Greatest lesson in life

"The greatest lesson in life is to teach or be tought the ability to reason."-Blythe Linger-

Tuesday 29 May 2012

Tough love vs "being babied"

This subject hits home closely.. I have grown up with the "tough love" system and I think it wasn't by choice but rather my families financial situations.. And a bit of the "ripple effect in generations" despite whether your male or female I think a bit of both "tough love and being babied" should be present...my parents grew up in a financial struggle and also I'd like to say -emotional struggle-, then passing it down to the next generation.. My brother and sister where born and then me, and we too have/are experiencing the financial situations.. To such an extent that its deadened emotions. I thought growing up with tough love(no emotions; get over it; no communication) would benefit me in life, as we hear that this life is harsh on us and we will have to be able to face it!
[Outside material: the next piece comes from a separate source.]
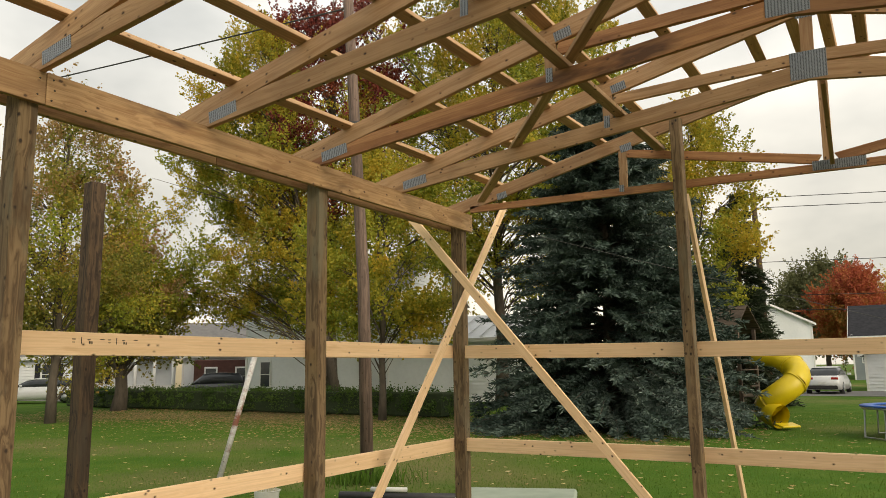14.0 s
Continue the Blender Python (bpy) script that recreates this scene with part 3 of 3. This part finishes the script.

And I can say yes this "cold hearted approach" has benefited me in life... :I don't take shit from anyone; I don't stand down to anything/anyone(which is sometimes not so good); if I want something I will work for it; I don't get disappointed in people or life as I have no expectations. But I now find myself at -the age of 20- the age that I should be finding my own feet. And "entering the world" (for the second time. I should call this the rebirth) that instead of being toughened up by now ready to face anything that comes my way...I find myself falling apart looking for guidance looking to someone to run to .. All the things I should have done when I was younger -that's being babied- but only now are these key things catching up to me.. And at a stage where I should be ready to start my own life I feel rather lost and that strong "back bone" I once thought I had now shows clear that it was merely just a exterior, that is now coming crashing down. I now long to be babied and I now wish that I wasn't brought up with the method of "tough love". I'm guessing a bit of both would be good! One thing I have learnt at this young age(yes you don't have to be old to teach life lessons) is a emotional connection between siblings and parental figures is a key thing in growing up and it will equip you later in life... "Tough love" is not love! #JustMyThoughtsAndExperiences.